• WORK TO DO
Copy each line of the listing below exactly.

• SOURCE EXCERPT
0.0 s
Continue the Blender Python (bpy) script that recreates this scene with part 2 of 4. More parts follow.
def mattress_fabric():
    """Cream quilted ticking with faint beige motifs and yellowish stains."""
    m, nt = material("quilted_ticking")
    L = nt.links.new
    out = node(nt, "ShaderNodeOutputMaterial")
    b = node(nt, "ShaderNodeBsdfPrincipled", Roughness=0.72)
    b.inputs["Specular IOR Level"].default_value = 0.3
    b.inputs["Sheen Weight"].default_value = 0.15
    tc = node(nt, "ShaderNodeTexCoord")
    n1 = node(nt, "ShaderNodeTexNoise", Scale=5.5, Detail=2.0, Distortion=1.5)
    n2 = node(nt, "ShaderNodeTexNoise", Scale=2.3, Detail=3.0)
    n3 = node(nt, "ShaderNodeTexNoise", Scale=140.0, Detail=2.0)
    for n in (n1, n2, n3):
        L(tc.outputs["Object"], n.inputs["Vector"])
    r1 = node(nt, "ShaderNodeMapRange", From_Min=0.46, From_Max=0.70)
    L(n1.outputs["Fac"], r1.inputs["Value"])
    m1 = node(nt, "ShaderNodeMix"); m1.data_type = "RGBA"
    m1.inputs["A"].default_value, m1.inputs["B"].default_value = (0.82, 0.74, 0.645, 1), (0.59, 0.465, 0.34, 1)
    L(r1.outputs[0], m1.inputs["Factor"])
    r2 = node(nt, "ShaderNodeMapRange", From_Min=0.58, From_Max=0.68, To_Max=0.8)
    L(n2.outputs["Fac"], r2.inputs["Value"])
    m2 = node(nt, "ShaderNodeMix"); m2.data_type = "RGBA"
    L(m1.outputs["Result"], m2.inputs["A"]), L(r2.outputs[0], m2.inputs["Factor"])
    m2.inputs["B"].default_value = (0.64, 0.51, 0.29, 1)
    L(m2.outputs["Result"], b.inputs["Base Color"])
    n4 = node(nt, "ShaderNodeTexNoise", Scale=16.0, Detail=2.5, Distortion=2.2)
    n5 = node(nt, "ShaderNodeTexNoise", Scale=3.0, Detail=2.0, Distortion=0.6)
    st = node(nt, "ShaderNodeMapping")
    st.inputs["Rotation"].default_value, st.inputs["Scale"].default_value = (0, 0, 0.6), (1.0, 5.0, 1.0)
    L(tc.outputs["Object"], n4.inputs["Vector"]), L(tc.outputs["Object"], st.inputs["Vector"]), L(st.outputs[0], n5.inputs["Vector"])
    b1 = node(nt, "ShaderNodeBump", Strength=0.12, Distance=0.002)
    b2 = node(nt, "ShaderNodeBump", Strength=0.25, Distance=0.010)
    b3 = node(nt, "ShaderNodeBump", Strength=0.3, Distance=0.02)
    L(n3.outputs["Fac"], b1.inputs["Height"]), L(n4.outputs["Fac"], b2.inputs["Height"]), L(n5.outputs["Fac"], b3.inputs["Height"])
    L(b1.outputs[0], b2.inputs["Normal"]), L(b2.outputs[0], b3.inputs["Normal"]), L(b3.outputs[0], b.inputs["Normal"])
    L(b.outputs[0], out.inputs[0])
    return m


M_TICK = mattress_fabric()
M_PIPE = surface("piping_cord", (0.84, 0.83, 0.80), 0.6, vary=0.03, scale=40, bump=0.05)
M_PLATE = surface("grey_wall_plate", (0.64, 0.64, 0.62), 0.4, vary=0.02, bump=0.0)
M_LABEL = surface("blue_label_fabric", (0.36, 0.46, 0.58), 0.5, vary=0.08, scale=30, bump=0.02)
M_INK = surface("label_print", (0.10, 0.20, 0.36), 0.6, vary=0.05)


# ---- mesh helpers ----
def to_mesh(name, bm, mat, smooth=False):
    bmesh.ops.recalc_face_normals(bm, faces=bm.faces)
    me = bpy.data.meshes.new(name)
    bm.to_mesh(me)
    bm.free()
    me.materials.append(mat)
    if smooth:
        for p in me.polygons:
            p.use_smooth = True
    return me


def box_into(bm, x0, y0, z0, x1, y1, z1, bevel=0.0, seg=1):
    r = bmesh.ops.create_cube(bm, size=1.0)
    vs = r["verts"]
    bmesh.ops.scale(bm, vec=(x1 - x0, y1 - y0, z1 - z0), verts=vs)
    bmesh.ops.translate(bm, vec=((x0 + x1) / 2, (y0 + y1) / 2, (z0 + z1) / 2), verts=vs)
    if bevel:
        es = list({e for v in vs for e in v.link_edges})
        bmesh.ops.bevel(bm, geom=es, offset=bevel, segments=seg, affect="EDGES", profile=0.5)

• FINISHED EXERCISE
0.0 s
Continue the Blender Python (bpy) script that recreates this scene with part 2 of 4. More parts follow.
def mattress_fabric():
    """Cream quilted ticking with faint beige motifs and yellowish stains."""
    m, nt = material("quilted_ticking")
    L = nt.links.new
    out = node(nt, "ShaderNodeOutputMaterial")
    b = node(nt, "ShaderNodeBsdfPrincipled", Roughness=0.72)
    b.inputs["Specular IOR Level"].default_value = 0.3
    b.inputs["Sheen Weight"].default_value = 0.15
    tc = node(nt, "ShaderNodeTexCoord")
    n1 = node(nt, "ShaderNodeTexNoise", Scale=5.5, Detail=2.0, Distortion=1.5)
    n2 = node(nt, "ShaderNodeTexNoise", Scale=2.3, Detail=3.0)
    n3 = node(nt, "ShaderNodeTexNoise", Scale=140.0, Detail=2.0)
    for n in (n1, n2, n3):
        L(tc.outputs["Object"], n.inputs["Vector"])
    r1 = node(nt, "ShaderNodeMapRange", From_Min=0.46, From_Max=0.70)
    L(n1.outputs["Fac"], r1.inputs["Value"])
    m1 = node(nt, "ShaderNodeMix"); m1.data_type = "RGBA"
    m1.inputs["A"].default_value, m1.inputs["B"].default_value = (0.82, 0.74, 0.645, 1), (0.59, 0.465, 0.34, 1)
    L(r1.outputs[0], m1.inputs["Factor"])
    r2 = node(nt, "ShaderNodeMapRange", From_Min=0.58, From_Max=0.68, To_Max=0.8)
    L(n2.outputs["Fac"], r2.inputs["Value"])
    m2 = node(nt, "ShaderNodeMix"); m2.data_type = "RGBA"
    L(m1.outputs["Result"], m2.inputs["A"]), L(r2.outputs[0], m2.inputs["Factor"])
    m2.inputs["B"].default_value = (0.64, 0.51, 0.29, 1)
    L(m2.outputs["Result"], b.inputs["Base Color"])
    n4 = node(nt, "ShaderNodeTexNoise", Scale=16.0, Detail=2.5, Distortion=2.2)
    n5 = node(nt, "ShaderNodeTexNoise", Scale=3.0, Detail=2.0, Distortion=0.6)
    st = node(nt, "ShaderNodeMapping")
    st.inputs["Rotation"].default_value, st.inputs["Scale"].default_value = (0, 0, 0.6), (1.0, 5.0, 1.0)
    L(tc.outputs["Object"], n4.inputs["Vector"]), L(tc.outputs["Object"], st.inputs["Vector"]), L(st.outputs[0], n5.inputs["Vector"])
    b1 = node(nt, "ShaderNodeBump", Strength=0.12, Distance=0.002)
    b2 = node(nt, "ShaderNodeBump", Strength=0.25, Distance=0.010)
    b3 = node(nt, "ShaderNodeBump", Strength=0.3, Distance=0.02)
    L(n3.outputs["Fac"], b1.inputs["Height"]), L(n4.outputs["Fac"], b2.inputs["Height"]), L(n5.outputs["Fac"], b3.inputs["Height"])
    L(b1.outputs[0], b2.inputs["Normal"]), L(b2.outputs[0], b3.inputs["Normal"]), L(b3.outputs[0], b.inputs["Normal"])
    L(b.outputs[0], out.inputs[0])
    return m


M_TICK = mattress_fabric()
M_PIPE = surface("piping_cord", (0.84, 0.83, 0.80), 0.6, vary=0.03, scale=40, bump=0.05)
M_PLATE = surface("grey_wall_plate", (0.64, 0.64, 0.62), 0.4, vary=0.02, bump=0.0)
M_LABEL = surface("blue_label_fabric", (0.36, 0.46, 0.58), 0.5, vary=0.08, scale=30, bump=0.02)
M_INK = surface("label_print", (0.10, 0.20, 0.36), 0.6, vary=0.05)


# ---- mesh helpers ----
def to_mesh(name, bm, mat, smooth=False):
    bmesh.ops.recalc_face_normals(bm, faces=bm.faces)
    me = bpy.data.meshes.new(name)
    bm.to_mesh(me)
    bm.free()
    me.materials.append(mat)
    if smooth:
        for p in me.polygons:
            p.use_smooth = True
    return me


def box_into(bm, x0, y0, z0, x1, y1, z1, bevel=0.0, seg=1):
    r = bmesh.ops.create_cube(bm, size=1.0)
    vs = r["verts"]
    bmesh.ops.scale(bm, vec=(x1 - x0, y1 - y0, z1 - z0), verts=vs)
    bmesh.ops.translate(bm, vec=((x0 + x1) / 2, (y0 + y1) / 2, (z0 + z1) / 2), verts=vs)
    if bevel:
        es = list({e for v in vs for e in v.link_edges})
        bmesh.ops.bevel(bm, geom=es, offset=bevel, segments=seg, affect="EDGES", profile=0.5)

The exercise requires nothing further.